Science begets pseudoscience. That single insight is worth the price of admission to this book. Scientists are eager to tell the public what it’s like on the frontier. We regale them with speculations about parallel universes, quantum teleportation, wormholes through spacetime and 10-dimensional superstrings. But what the nonscientist may be taking away from this is just that the universe is so strange that anything can happen.
This opens the way for New Age gurus to sprinkle their message with words drawn from science. Alternative healers speak of energy, resonance, and balance, but the words have no substance. They lack any definition. Kaminer recounts a talk by Matthew Fox, who is described as a “postmodern theologian,” on “the physics of angels.” Angels, he explains, move at the speed of light, like photons. “People seem to listen intently and very respectfully to Fox’s rambling exposition, although I cannot imagine they can make much sense of it. Reviewing my notes and a transcript of his remarks, I’m struck by his incoherency.”
I recently had the same reaction to a talk by Deepak Chopra on the release of his new book, How to Know God: The Soul’s Journey into the Mystery of Mysteries. He was introduced as treating spirituality with a rigorous scientific approach. The packed, well-to-do dinner audience in the National Press Club listened worshipfully as he explained that, “GOD is not a person but a process.” He paused, and then repeated it for emphasis: “GOD is not a person but a process.” There were literally gasps from the audience as the importance of this message sank in. “The essential nature of this material world is that it is not material,” he continued. “Things must be seen by the eye of the mind and the eye of the soul.” The eye of the soul, it seems, can be explained by quantum nonlocality. It is “unbounded by space or time.” What was he talking about, and why was everyone nodding their heads as if they understood?
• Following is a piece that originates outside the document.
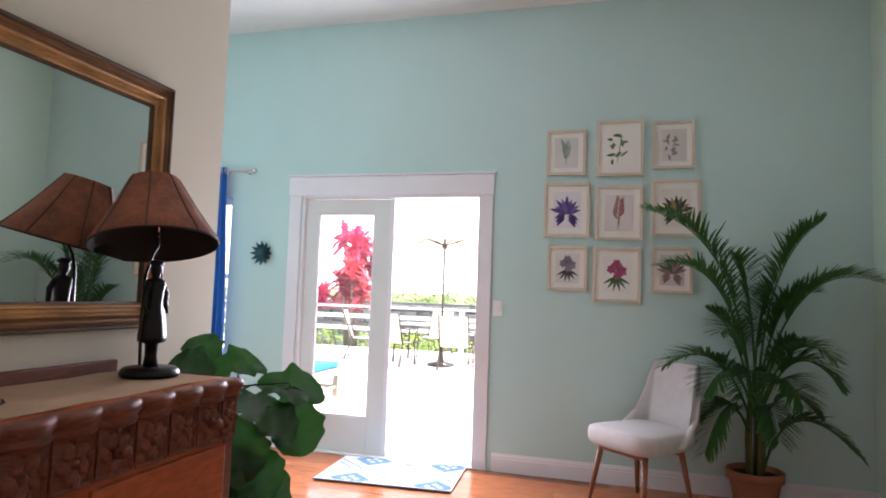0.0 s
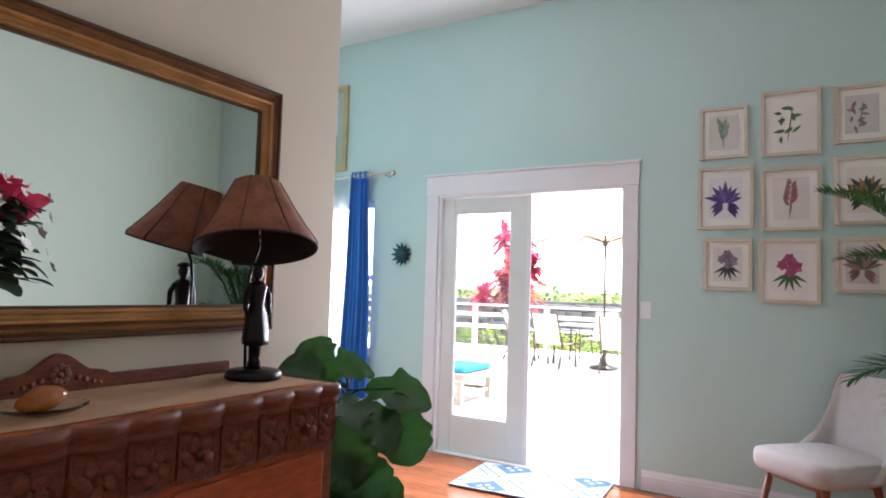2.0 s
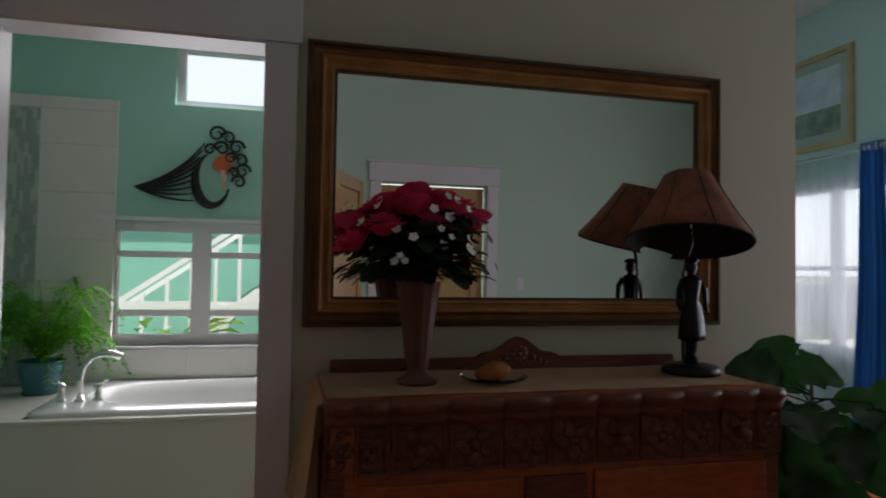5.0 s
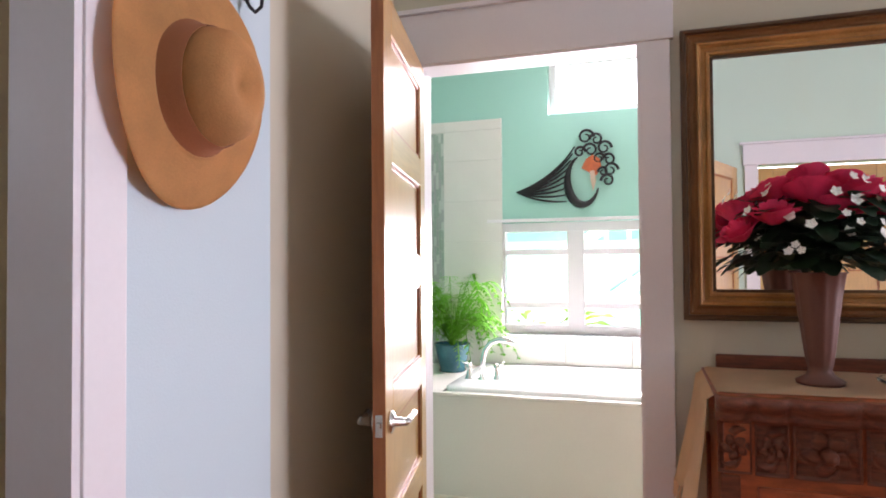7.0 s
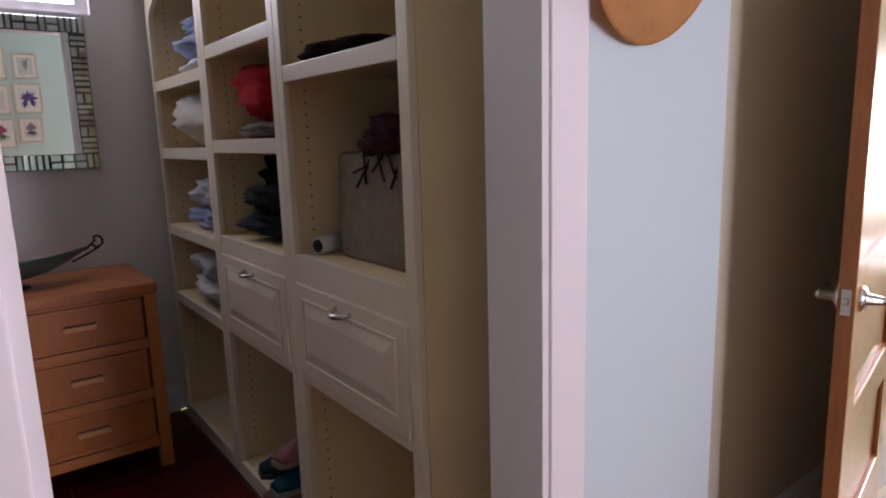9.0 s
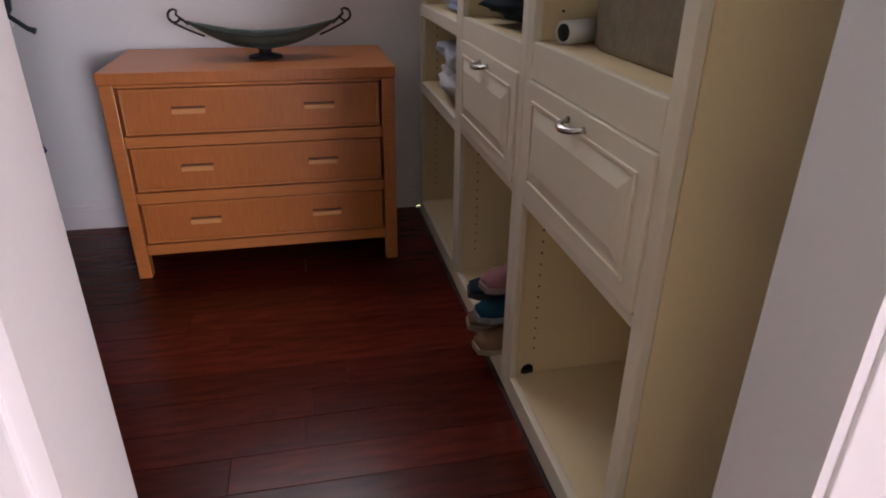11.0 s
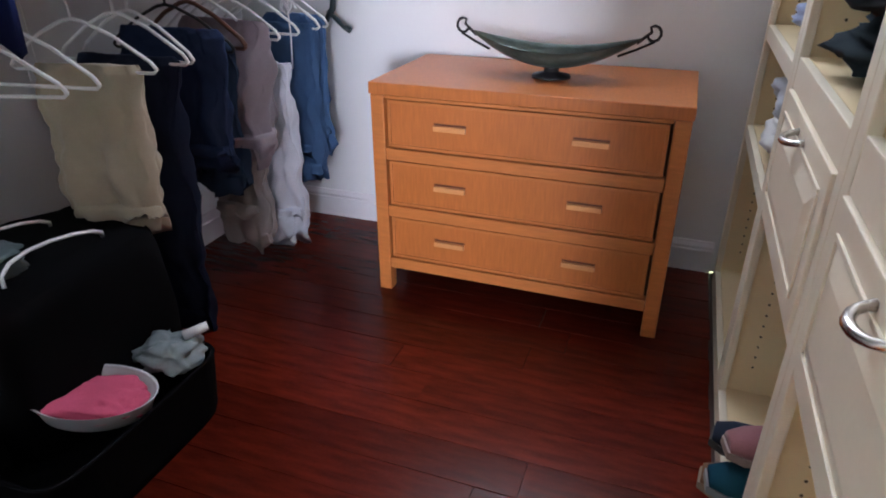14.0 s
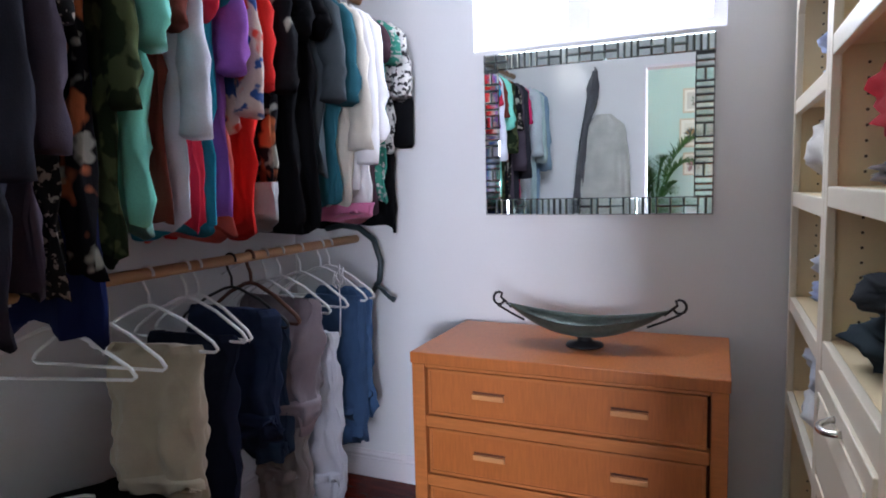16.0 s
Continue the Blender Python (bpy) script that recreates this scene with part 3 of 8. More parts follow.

In his wonderful 1996 book Conjuring Science, Christopher Toumey complains that science “carelessly allows its meanings and values to be eviscerated when it permits mischief-makers to hijack its symbols for the benefit of other values and meanings.” In the end, Kaminer offers no solutions. My solution would be for everyone to read her book, but I suspect that those most in need of its message will be the least likely to pick it up.